Multiparty Computation with a Friend

Title of the Talk: Multiparty Computation with a Friend
Speakers: Dr. Protik Kumar Paul
Host Faculty: Dr.Maria Francis
Date: Dec 17, 2025
Time: 2:00 pm.
Venue: CSE-LH1

Abstract: Secure multiparty computation (MPC) enables collaborative computation over sensitive data but remains expensive and difficult to deploy in the dishonest-majority and asynchronous settings. Traditional dishonest-majority MPC suffers from high overheads and weak security guarantees such as lack of fairness, while asynchronous MPC (AMPC) protocols incur significant costs and require a two-thirds honest majority to ensure correctness and liveness.

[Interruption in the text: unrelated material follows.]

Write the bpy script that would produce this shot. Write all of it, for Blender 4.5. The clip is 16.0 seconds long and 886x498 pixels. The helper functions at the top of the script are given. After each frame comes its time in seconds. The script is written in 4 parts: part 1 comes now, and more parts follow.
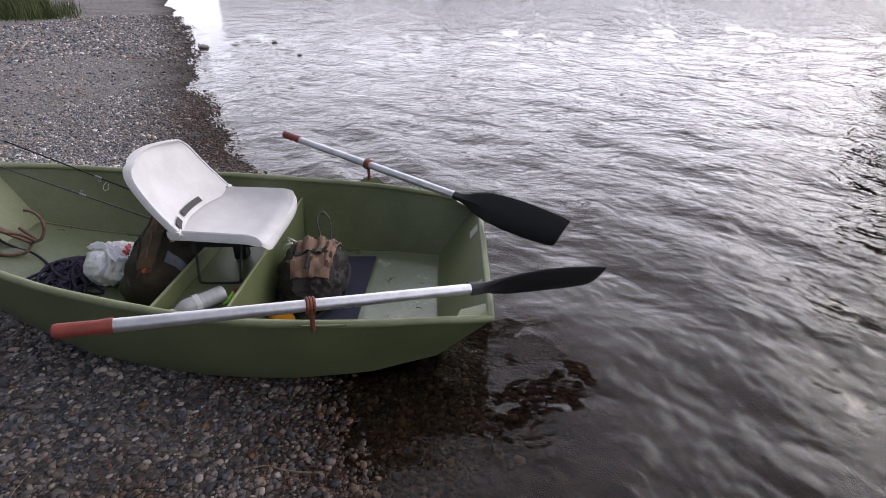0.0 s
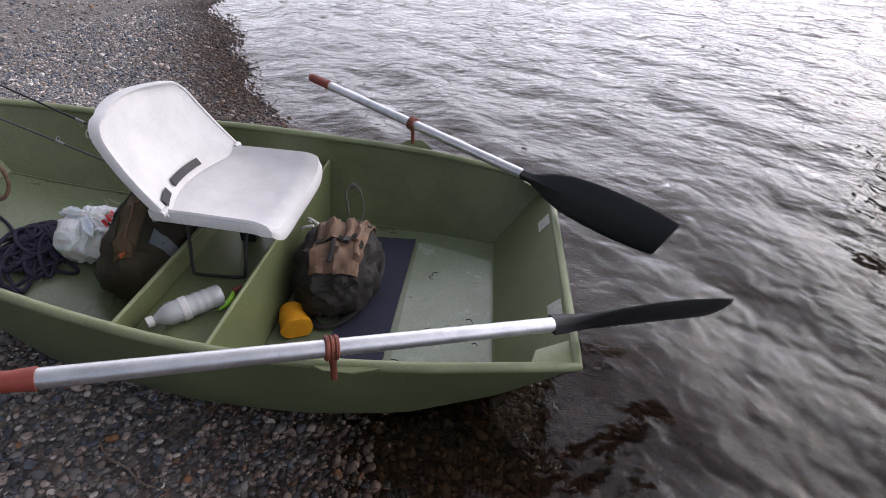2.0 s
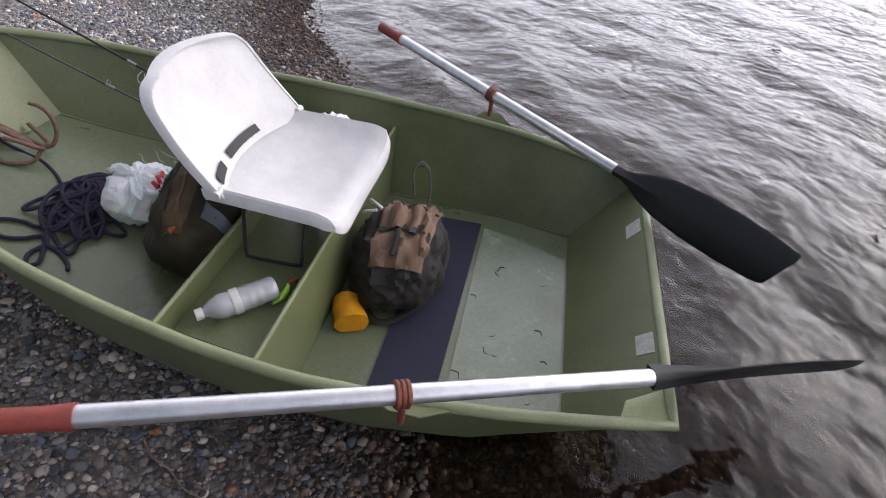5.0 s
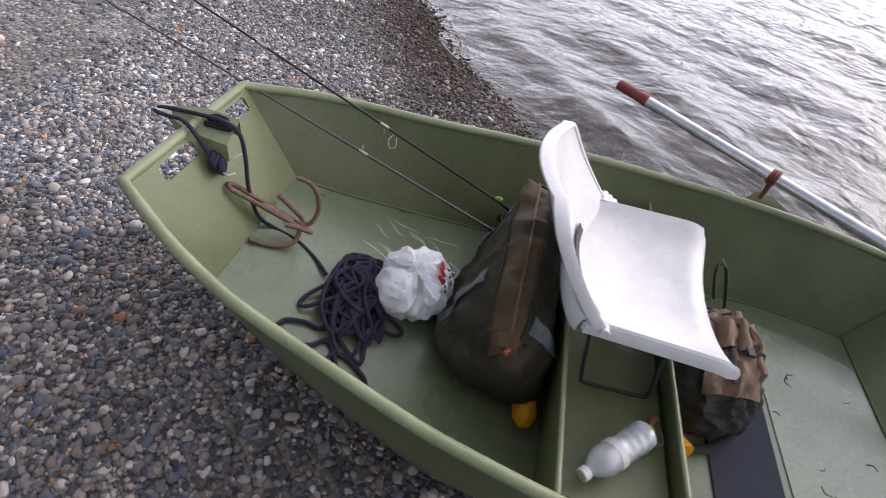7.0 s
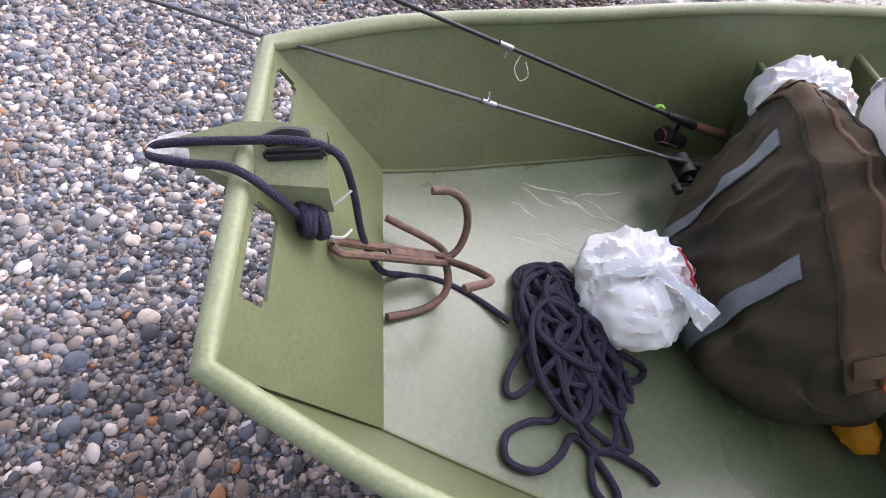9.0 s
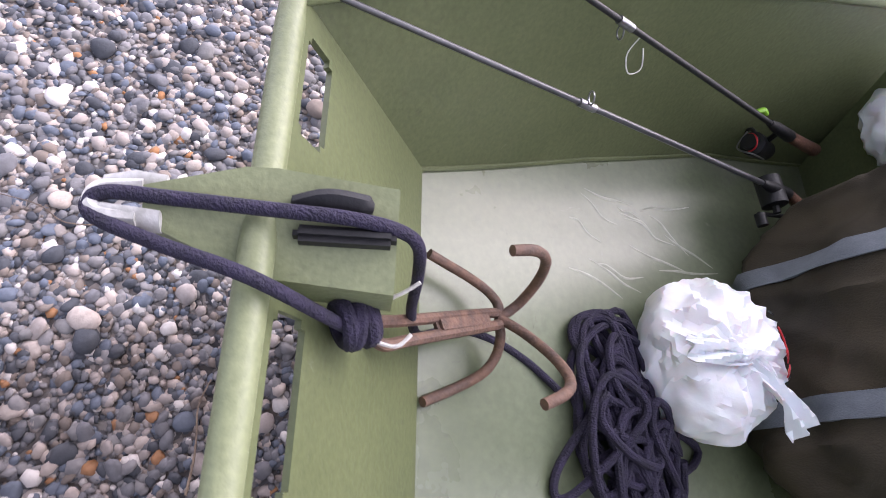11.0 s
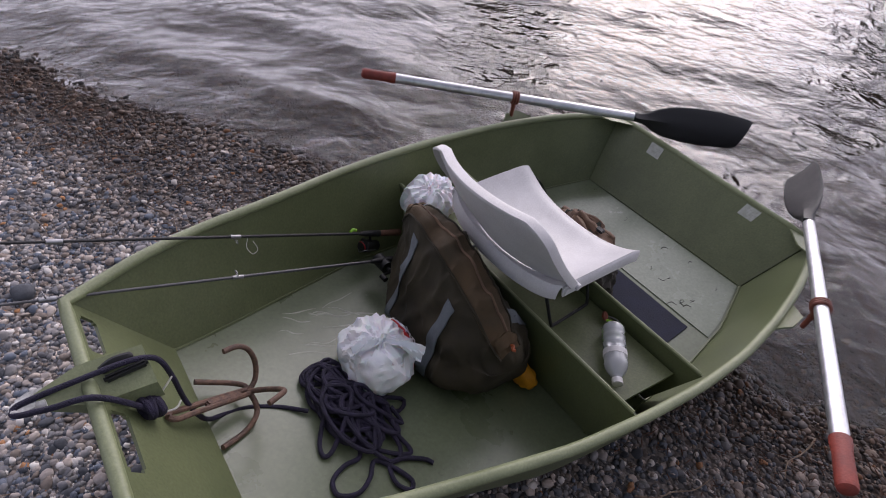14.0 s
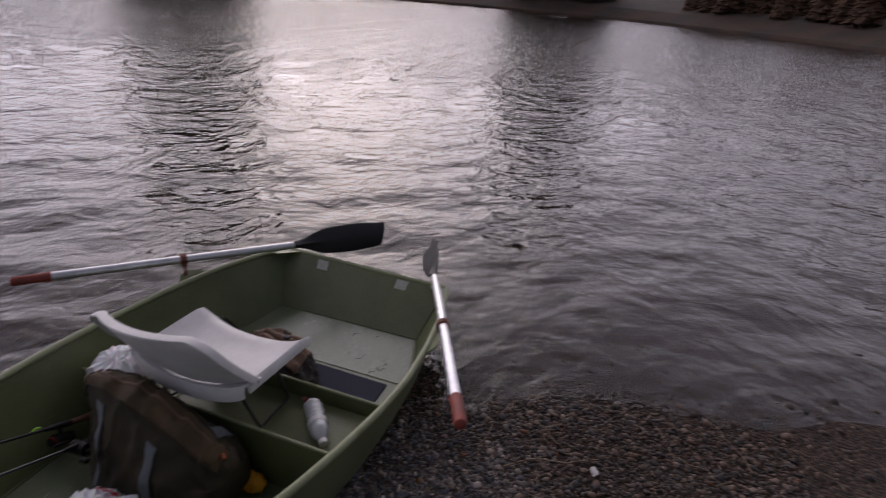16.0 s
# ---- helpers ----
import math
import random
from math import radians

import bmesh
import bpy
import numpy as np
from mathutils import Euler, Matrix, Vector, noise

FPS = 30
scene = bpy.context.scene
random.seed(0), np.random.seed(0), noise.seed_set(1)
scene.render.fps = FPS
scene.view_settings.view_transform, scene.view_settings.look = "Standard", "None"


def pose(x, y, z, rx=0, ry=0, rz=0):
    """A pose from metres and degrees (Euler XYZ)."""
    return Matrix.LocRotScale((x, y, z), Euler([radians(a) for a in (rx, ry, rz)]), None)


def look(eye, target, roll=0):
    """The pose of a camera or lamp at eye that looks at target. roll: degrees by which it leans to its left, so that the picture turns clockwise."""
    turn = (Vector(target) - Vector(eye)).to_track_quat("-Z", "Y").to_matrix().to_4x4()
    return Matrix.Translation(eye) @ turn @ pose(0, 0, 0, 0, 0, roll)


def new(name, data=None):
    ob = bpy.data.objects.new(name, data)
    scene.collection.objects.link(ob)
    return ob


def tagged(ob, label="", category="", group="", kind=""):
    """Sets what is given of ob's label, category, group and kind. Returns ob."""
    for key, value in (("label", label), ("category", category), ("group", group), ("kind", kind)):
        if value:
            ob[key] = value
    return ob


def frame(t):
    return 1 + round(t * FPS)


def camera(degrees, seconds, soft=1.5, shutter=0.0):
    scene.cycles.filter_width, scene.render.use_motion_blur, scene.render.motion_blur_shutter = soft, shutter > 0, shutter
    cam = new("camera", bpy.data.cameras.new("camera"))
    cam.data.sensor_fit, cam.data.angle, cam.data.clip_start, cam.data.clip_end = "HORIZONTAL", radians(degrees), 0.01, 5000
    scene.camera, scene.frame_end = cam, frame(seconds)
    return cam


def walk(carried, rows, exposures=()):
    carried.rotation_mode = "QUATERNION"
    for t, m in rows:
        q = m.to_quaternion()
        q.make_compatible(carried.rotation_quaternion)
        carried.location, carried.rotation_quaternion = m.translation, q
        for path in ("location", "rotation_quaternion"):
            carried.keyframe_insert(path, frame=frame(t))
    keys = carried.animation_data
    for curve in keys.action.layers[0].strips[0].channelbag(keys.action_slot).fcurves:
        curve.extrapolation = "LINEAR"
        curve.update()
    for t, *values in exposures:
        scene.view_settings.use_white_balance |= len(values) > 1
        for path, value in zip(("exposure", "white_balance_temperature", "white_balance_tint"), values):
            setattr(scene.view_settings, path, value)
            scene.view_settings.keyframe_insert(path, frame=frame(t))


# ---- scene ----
cam = camera(80.7, 16.0, soft=0.85, shutter=0.3)
# the boat's own frame leans slightly against the level water
UP = Vector((0.01, -0.03, 1.0)).normalized()
WATER = 0.172
TILT = Matrix.Translation((0, 0, -WATER)) @ UP.rotation_difference(Vector((0, 0, 1))).to_matrix().to_4x4()
PATH = [
    (0, (0.924, -1.727, 1.266), (0.89, 0.02, 0.293), -0.5),
    (0.5, (0.934, -1.598, 1.26), (0.837, 0.122, 0.243), -0.2),
    (1, (0.939, -1.49, 1.249), (0.752, 0.197, 0.19), 0.1),
    (1.5, (0.88, -1.377, 1.214), (0.712, 0.279, 0.104), 2.4),
    (2, (0.787, -1.23, 1.171), (0.672, 0.398, 0.014), 2.1),
    (2.5, (0.757, -1.099, 1.132), (0.62, 0.445, -0.132), 1.5),
    (3, (0.773, -0.914, 1.109), (0.498, 0.45, -0.328), 1.8),
    (3.5, (0.779, -0.807, 1.099), (0.46, 0.437, -0.434), 2.9),
    (5.8, (0.364, -1.079, 1.235), (0.216, 0.46, -0.033), 6.5),
    (6, (0.264, -1.035, 1.224), (0.116, 0.496, -0.054), 7.0),
    (6.5, (0.016, -0.927, 1.231), (-0.267, 0.548, -0.09), 7.6),
    (7, (-0.274, -0.85, 1.227), (-0.447, 0.593, -0.148), 8.8),
    (7.5, (-0.512, -0.728, 1.203), (-0.567, 0.649, -0.246), 9.2),
    (8, (-0.713, -0.504, 1.165), (-0.704, 0.691, -0.439), 8.8),
    (8.5, (-0.822, -0.371, 1.085), (-0.703, 0.709, -0.594), 6.0),
    (8.7, (-0.821, -0.353, 1.034), (-0.716, 0.737, -0.64), 1.5),
    (10.8, (-0.914, -0.057, 0.896), (-0.674, 0.645, -0.961), 22.2),
    (11, (-0.941, -0.029, 0.878), (-0.648, 0.652, -0.979), 25.5),
    (11.5, (-1.012, -0.005, 0.857), (-0.578, 0.66, -0.979), 33.3),
    (12, (-1.09, -0.021, 0.882), (-0.602, 0.656, -0.935), 34.8),
    (12.5, (-1.055, -0.101, 1.062), (-0.733, 0.661, -0.759), 21.3),
    (13, (-0.907, -0.263, 1.236), (-0.14, 0.486, -0.452), 16.4),
    (13.5, (-0.856, -0.446, 1.316), (0.049, 0.481, -0.208), 12.4),
    (14, (-0.87, -0.56, 1.395), (0.084, 0.467, -0.031), 9.2),
    (14.5, (-0.961, -0.618, 1.453), (0.128, 0.458, 0.165), 7.7),
    (15, (-1.027, -0.701, 1.487), (0.248, 0.389, 0.397), 5.5),
    (15.5, (-1.009, -0.835, 1.478), (0.492, 0.033, 0.48), 3.9),
    (16, (-0.999, -1.02, 1.527), (0.702, -0.453, 0.64), 4.6),
]
walk(cam, [(t, look(eye, target, roll)) for t, eye, target, roll in PATH], exposures=[
    (0, -0.28, 6450, 10), (2.5, -0.04, 6450, 10), (3.0, 0.14, 6450, 9), (3.5, 0.30, 6450, 8), (6, -0.12, 6500, 11), (7.0, 0.18, 6450, 11), (7.5, 0.28, 6450, 11), (8.5, 0.68, 6400, 14), (11, 0.92, 6350, 19), (12, 1.02, 6350, 20), (12.5, 1.0, 6400, 18),
    (13.0, 0.34, 6400, 18), (13.5, -0.26, 6400, 17), (14.5, -0.42, 6420, 18), (15.0, -0.52, 6480, 19), (15.6, -0.72, 6550, 19), (16, -1.22, 6600, 20)])

# ---- world and sun ----
SUN_AZ, SUN_EL = 32.0, 20.0
world = bpy.data.worlds.new("dusk_sky")
scene.world = world
world.use_nodes = True
wn = world.node_tree.nodes
sky = wn.new("ShaderNodeTexSky")
sky.sky_type = "NISHITA"
sky.sun_disc = False
sky.sun_elevation = radians(SUN_EL)
sky.sun_rotation = radians(90 - SUN_AZ)
sky.air_density, sky.dust_density, sky.ozone_density = 1.2, 7.0, 2.0
# thin overcast: a pale veil of cloud over the clear sky's glow
veil = wn.new("ShaderNodeMixRGB")
veil.inputs[0].default_value = 0.83
# the cloud is brightest towards the low sun over the lake and fades evenly to the far side
where = wn.new("ShaderNodeTexCoord")
toward = wn.new("ShaderNodeVectorMath")
toward.operation = "DOT_PRODUCT"
toward.inputs[1].default_value = (0.66, 0.66, 0.12)
world.node_tree.links.new(where.outputs["Generated"], toward.inputs[0])
fade = wn.new("ShaderNodeMapRange")
fade.inputs[1].default_value, fade.inputs[2].default_value = -0.45, 0.92
world.node_tree.links.new(toward.outputs["Value"], fade.inputs[0])
cloud = wn.new("ShaderNodeMixRGB")
cloud.inputs[1].default_value = (2.3, 2.6, 3.3, 1)
cloud.inputs[2].default_value = (24.0, 23.4, 26.4, 1)
world.node_tree.links.new(fade.outputs[0], cloud.inputs[0])
world.node_tree.links.new(cloud.outputs[0], veil.inputs[2])
world.node_tree.links.new(sky.outputs[0], veil.inputs[1])
height = wn.new("ShaderNodeSeparateXYZ")
world.node_tree.links.new(where.outputs["Generated"], height.inputs[0])
dome = wn.new("ShaderNodeMapRange")
dome.inputs[1].default_value, dome.inputs[2].default_value = 0.25, 0.95
dome.inputs[3].default_value, dome.inputs[4].default_value = 1.42, 0.42
world.node_tree.links.new(height.outputs["Z"], dome.inputs[0])
shade = wn.new("ShaderNodeVectorMath")
shade.operation = "SCALE"
world.node_tree.links.new(veil.outputs[0], shade.inputs[0])
world.node_tree.links.new(dome.outputs[0], shade.inputs["Scale"])
world.node_tree.links.new(shade.outputs[0], wn["Background"].inputs[0])
wn["Background"].inputs[1].default_value = 0.12
sun_data = bpy.data.lights.new("sun", "SUN")
sun_data.energy, sun_data.angle, sun_data.color = 0.75, radians(45), (1.0, 0.97, 0.96)
sun = new("sun", sun_data)
sun.matrix_world = look((8 * math.cos(radians(SUN_AZ)), 8 * math.sin(radians(SUN_AZ)), 8 * math.tan(radians(SUN_EL + 7))), (0, 0, 0))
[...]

We explore the MPC with a friend (helper-aided) model, which introduces a semi-honest, non-colluding helper party (HP)—a realistic assumption in many real-world applications such as financial dark pools. Leveraging this model, we design Asterisk, a practically efficient MPC framework that achieves fairness even with a malicious majority, invokes the HP only a constant number of times, and scales to hundreds of parties. Asterisk outperforms all existing dishonest-majority MPC protocols and is competitive with honest-majority systems, achieving 228–288× faster preprocessing and evaluating circuits with 10⁶ multiplications among 100 parties in ~20 seconds. We also implement fast and scalable dark pool applications using Asterisk. Additionally, we develop new asynchronous helper-aided MPC protocols (Pollux and Castor) under the preprocessing–online paradigm. Our construction, Pollux, uses only lightweight cryptography in the honest-majority setting and shows that oblivious transfer during preprocessing is necessary in the dishonest-majority case. Our experiments demonstrate substantial performance and robustness improvements over prior helper-aided MPC and AMPC schemes, particularly under network delays.

Speaker Bio: Protik Kumar Paul is a postdoctoral researcher at TU Darmstadt, Germany, specializing in cryptography and privacy-preserving technologies. He completed his PhD from IISc Bangalore. His research is focused on Secure Multiparty Computation (MPC), Zero-Knowledge (ZK) proofs, and privacy-preserving frameworks for real-world applications. Protik has contributed to advancing both theory and practice, including designing efficient MPC protocols in challenging adversarial settings and developing privacy-preserving solutions for financial systems, secure machine learning, and digital services. He has published in leading venues such as IEEE S&P, PoPETS and Asiacrypt, and his work focuses on bridging foundational cryptographic research with practical, scalable applications.